How I made sure our company didn’t drown in useless slack channels

Alexandra Trotsik
Life at Vivid
Published in
2 min readAug 18, 2021

Hi. My name is Alexandra and I’ll tell you how we built our communication world 💜

I joined the company when we had about 60 people, 1 small office, one country, and two channels of communication in Slack: “everyone” for official news and “random” for some informal stuff. We only knew one thing about our internal communications: no emails. Instead, everything would happen on Slack. And step by step we set up some company events. Now we are 350+ people, 30+ nationalities, offices in 3 countries, and a lot of channels, content, and events.

None of this happened overnight, of course, but through trial and error, I realized that thinking more product-centric could help here. Communication is a product, the target audience is our employees, which means we have to determine who they are, what they need, what needs we have to solve. And of course, consistency and structure are critical, to avoid Slack turning into a pile of useless junk.

The first step is to determine what criteria we will use to evaluate our employees — In our case, the important criteria are location, language, interests, common issues.

What types of channels do we need based on these criteria?

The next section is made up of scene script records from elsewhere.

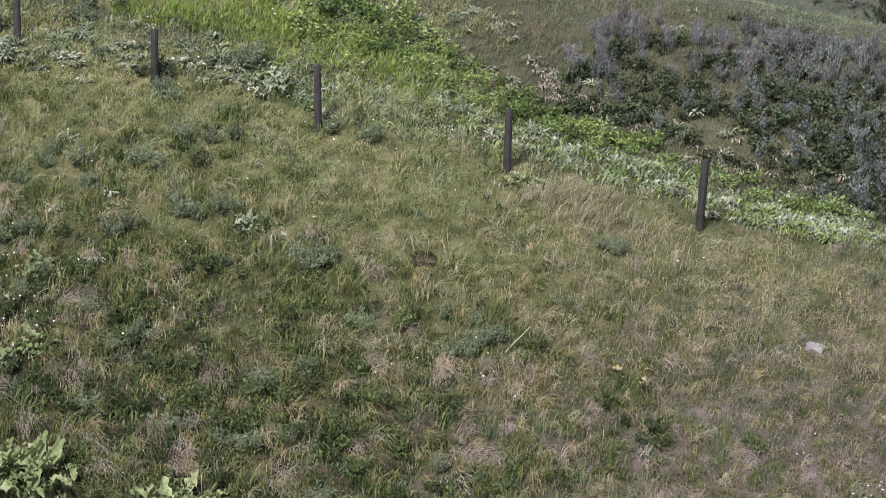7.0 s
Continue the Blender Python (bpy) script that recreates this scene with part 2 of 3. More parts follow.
BALSAM = blade_material("pale_green_broad_leaves", [(0.058, 0.105, 0.028), (0.15, 0.212, 0.075), (0.30, 0.355, 0.175)], 5.0, 0.6, 0.25, single=0.7, veined=True)
BALSAM_SILVER = blade_material("silvery_broad_leaves", [(0.075, 0.115, 0.065), (0.16, 0.21, 0.13), (0.295, 0.345, 0.24)], 3.0, 0.45, 0.2, single=0.8, veined=True)
BAND_LEAF = blade_material("pale_band_leaves", [(0.12, 0.165, 0.095), (0.245, 0.29, 0.185), (0.41, 0.445, 0.33)], 3.0, 0.4, 0.2, single=0.5)
WITHERED = blade_material("withered_leaves", [(0.16, 0.14, 0.10), (0.30, 0.285, 0.21), (0.46, 0.45, 0.36)], 2.0, 0.3, 0.1)
PETIOLE = blade_material("leaf_stalks", [(0.25, 0.29, 0.16), (0.42, 0.45, 0.31)], 3.0, 0.2, 0.0)
NEEDLES = blade_material("pine_needles", [(0.010, 0.020, 0.010), (0.022, 0.040, 0.018), (0.05, 0.075, 0.032)], 2.0, 0.4, 0.05)
TWIG = wood_material("grey_twigs", (0.05, 0.042, 0.035), (0.2, 0.175, 0.15))
BARK = wood_material("pine_bark", (0.012, 0.009, 0.007), (0.05, 0.04, 0.03))
YELLOWED = blade_material("yellowed_leaves", [(0.20, 0.20, 0.09), (0.30, 0.30, 0.15), (0.40, 0.405, 0.245)], 3.0, 0.3, 0.2, single=0.6)
POST_WOOD = wood_material("weathered_post_wood", (0.009, 0.009, 0.0085), (0.068, 0.067, 0.063))


# ---- making meshes ----
def mesh_object(name, verts, faces, material, smooth=False):
    """faces: an integer array of triangles, or of quads."""
    mesh = bpy.data.meshes.new(name)
    verts, faces = np.asarray(verts, np.float32), np.asarray(faces, np.int32)
    mesh.vertices.add(len(verts))
    mesh.vertices.foreach_set("co", verts.ravel())
    mesh.loops.add(faces.size)
    mesh.loops.foreach_set("vertex_index", faces.ravel())
    mesh.polygons.add(len(faces))
    mesh.polygons.foreach_set("loop_start", np.arange(0, faces.size, faces.shape[1], dtype=np.int32))
    mesh.polygons.foreach_set("loop_total", np.full(len(faces), faces.shape[1], np.int32))
    mesh.polygons.foreach_set("use_smooth", np.full(len(faces), smooth))
    mesh.update(calc_edges=True)
    mesh.materials.append(material)
    return new(name, mesh)


def part(name, bm, material, parent=None, label="", smooth=False):
    """Links a bmesh as one mesh object under a thing or a part."""
    mesh = bpy.data.meshes.new(name)
    bm.to_mesh(mesh)
    bm.free()
    mesh.materials.append(material)
    for p in mesh.polygons:
        p.use_smooth = smooth
    ob = new(name, mesh)
    ob.parent = parent
    return tagged(ob, label) if label else ob


# ---- ground ----
def steps(*runs):
    return np.concatenate([np.arange(a, b, s) for a, b, s in runs])


def build_ground():
    xs = steps((-900, -120, 60), (-120, -30, 5), (-30, -18, 0.8), (-18, 32, 0.22), (32, 60, 1.2), (60, 150, 6), (150, 901, 60))
    ys = steps((-600, -60, 40), (-60, 18, 2), (18, 50, 0.22), (50, 80, 0.5), (80, 140, 3), (140, 1201, 50))
    gx, gy = np.meshgrid(xs, ys)
    verts = np.stack([gx, gy, height(gx, gy)], -1).reshape(-1, 3)
    w = len(xs)
    i, j = np.meshgrid(np.arange(w - 1), np.arange(len(ys) - 1))
    a = (j * w + i).ravel()
    ob = mesh_object("ground", verts, np.stack([a, a + 1, a + w + 1, a + w], -1), SOIL, True)
    return tagged(ob, "dry sloping prairie hillside with thin soil and litter", "ground", kind="structure")


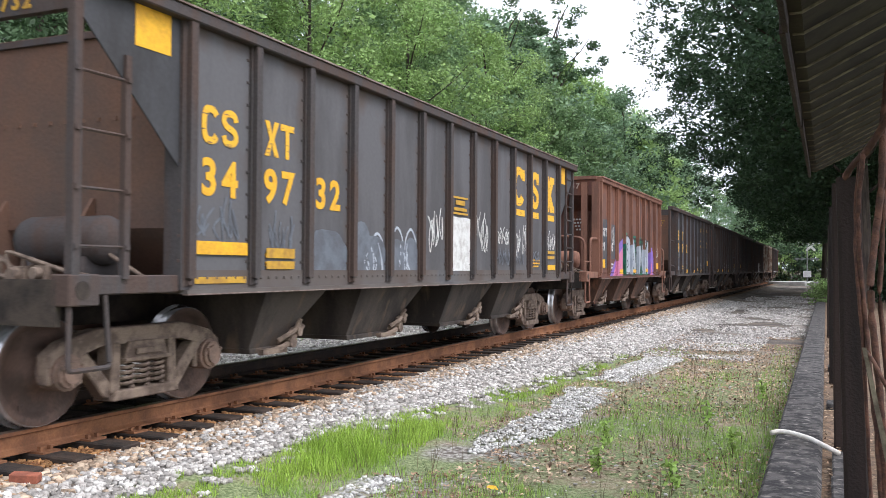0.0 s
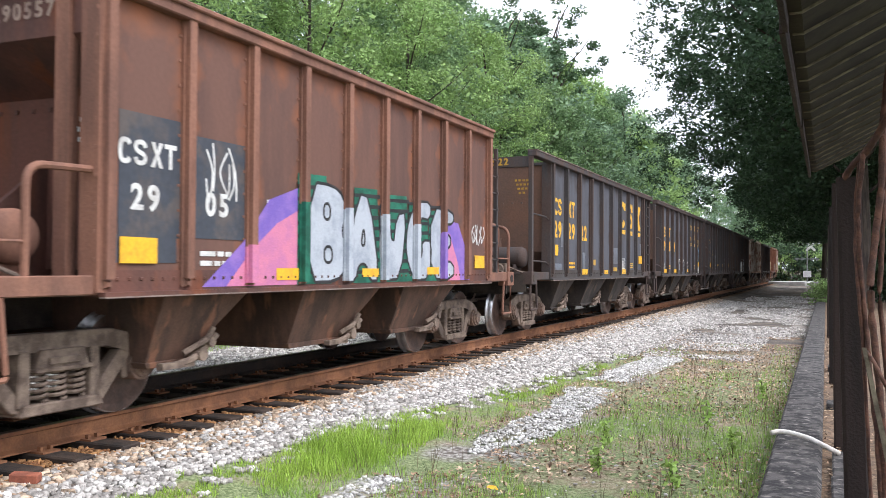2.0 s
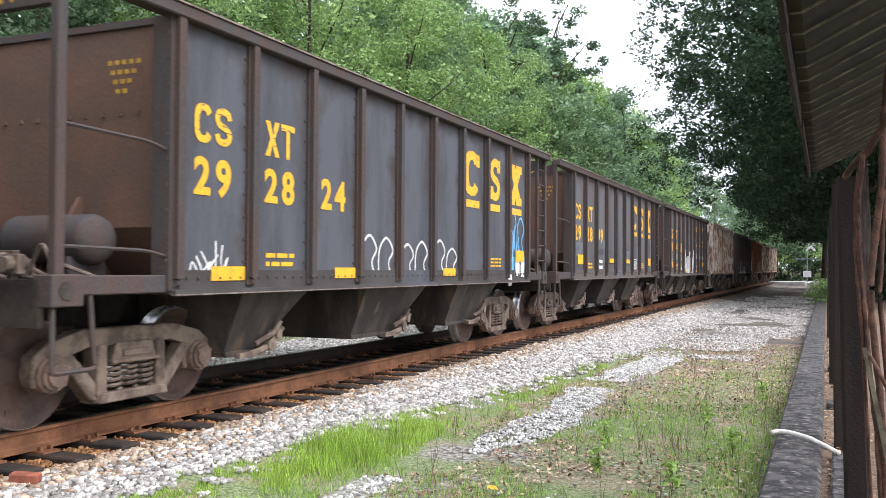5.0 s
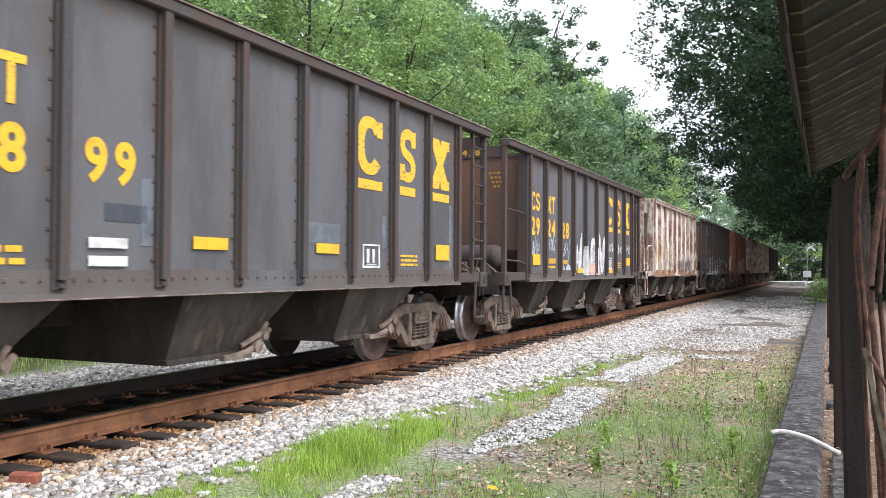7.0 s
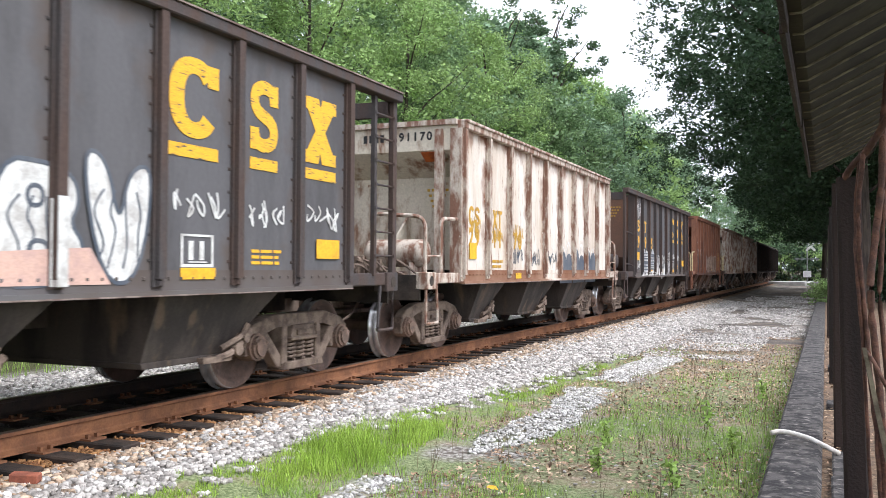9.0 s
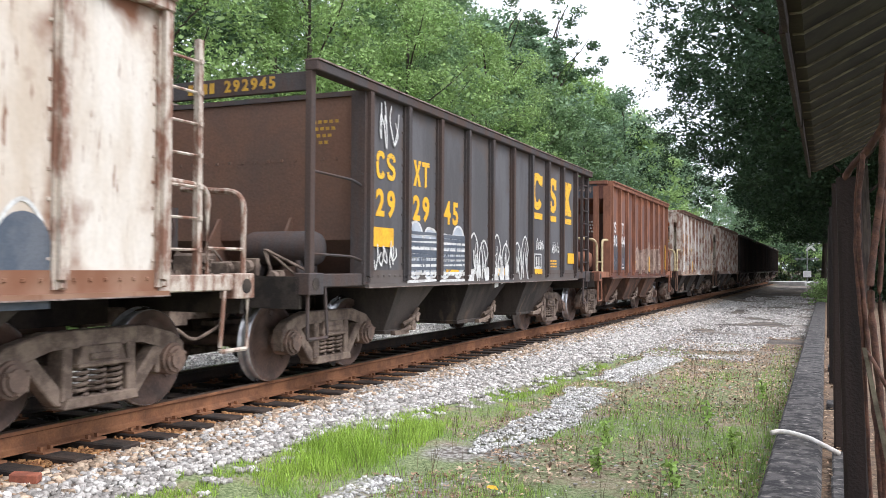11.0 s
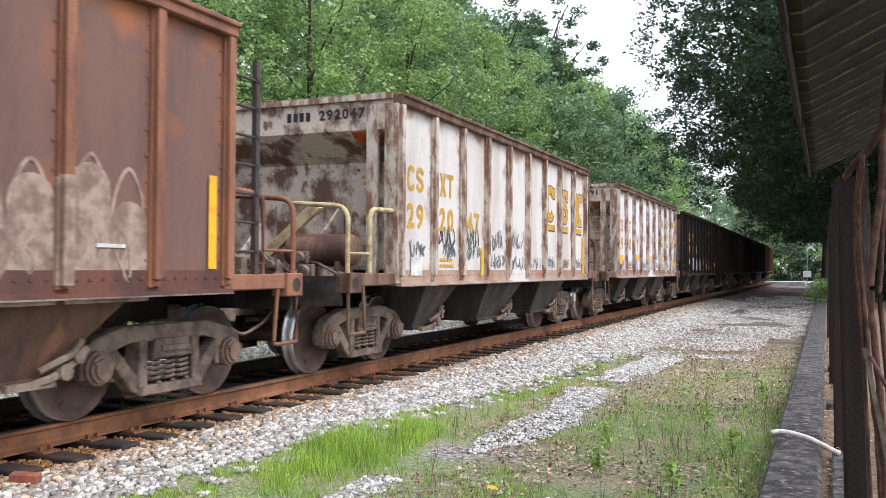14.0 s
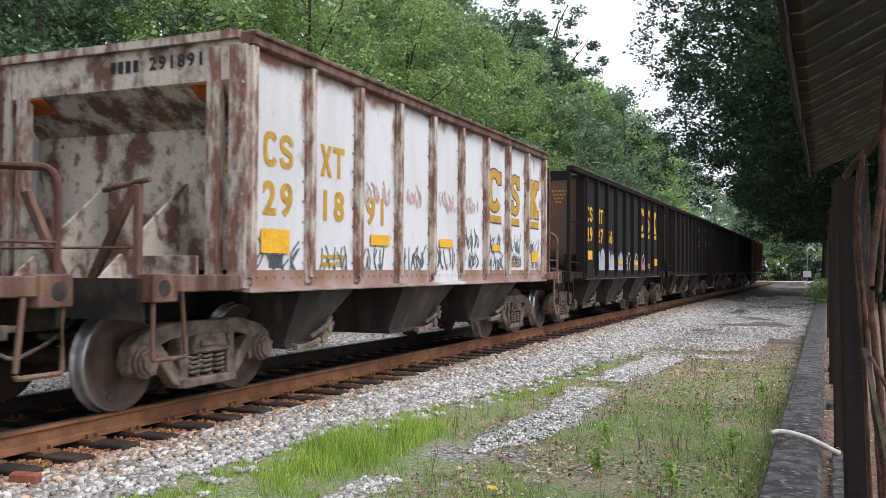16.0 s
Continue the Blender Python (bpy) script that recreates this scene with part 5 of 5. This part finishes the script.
def woods():
    rng = random.Random(11)
    kinds = (("wa", "leaf_a", "tall mid-green broadleaf tree in full leaf"), ("wb", "leaf_b", "tall bright yellow-green broadleaf tree"), ("wc", "leaf_c", "tall grey-green broadleaf tree"), ("wd", "leaf_a", "broad green tree with uneven crown"), ("we", "leaf_b", "slender bright green tree"))
    i = 0
    for row, (x0, step, top) in enumerate(((-11.5, 5.4, 0.84), (-17.0, 6.4, 1.04), (-25.0, 8.0, 1.2))):
        y = -6.0 + row * 2
        while y < 118 + row * 10:
            k, mt, lab = kinds[(i * 7 + row * 3 + (i // 3)) % 5]
            x, _, a = bow(y)
            size = top * rng.uniform(0.88, 1.14)
            if row and 40 < y < 112:
                size *= 1.06
            fine = y < 48 and row < 2
            if y < (21, 29, 40)[row]:
                k, mt, lab = "wx", "leaf_e", "tall deep-green broadleaf tree in the dense wood"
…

  1. Official general channels: relevant stuff for all. Mandatory read once a day. Channels with important company news, with information about what’s going on in other teams, and to maintain important elements of the corporate culture
  • official news
  • team digests, where teach manager summarises their team’s work for the whole company to see
  1. Official non-general channels: relevant to all, in a “nice to have” format but not a mandatory read on a regular basis
  • random stuff
  • our app suggestions
  • awards and appreciation
  1. Official location channels: Relevant for each location separately, mandatory to read once a day. Local news and so on
  2. Unofficial fun channels
  • gamers
  • food
  • music
  1. Knowledge sharing channels
  • community channels (product, design, and so on)
  • investment club
  • mental health

Official — are mostly run by members of the Talent Management team

Unofficial — can be run by any employee of the company. Launched and “invisibly” supported by the Talent Management team

Does it look like a set of channels? It’s more than that — each channel is its own project and its own little world, with its own leaders, mood, company of people, and all these are important elements of social and information connections in a company. Through them, people learn information, share knowledge and news, find friends among colleagues, and so on. That’s why it’s so important to intelligently develop and maintain this ecosystem.

For the launch of each channel, we created PR campaigns and content plans for 1–2 months. We also have a communications calendar where all team members schedule communications into different channels so that there aren’t too many messages on the same day, for example.

In this way, each employee has their own list of mandatory and non-mandatory channels. For example: official news, team digests, official location channel, random stuff, community channel, gamers.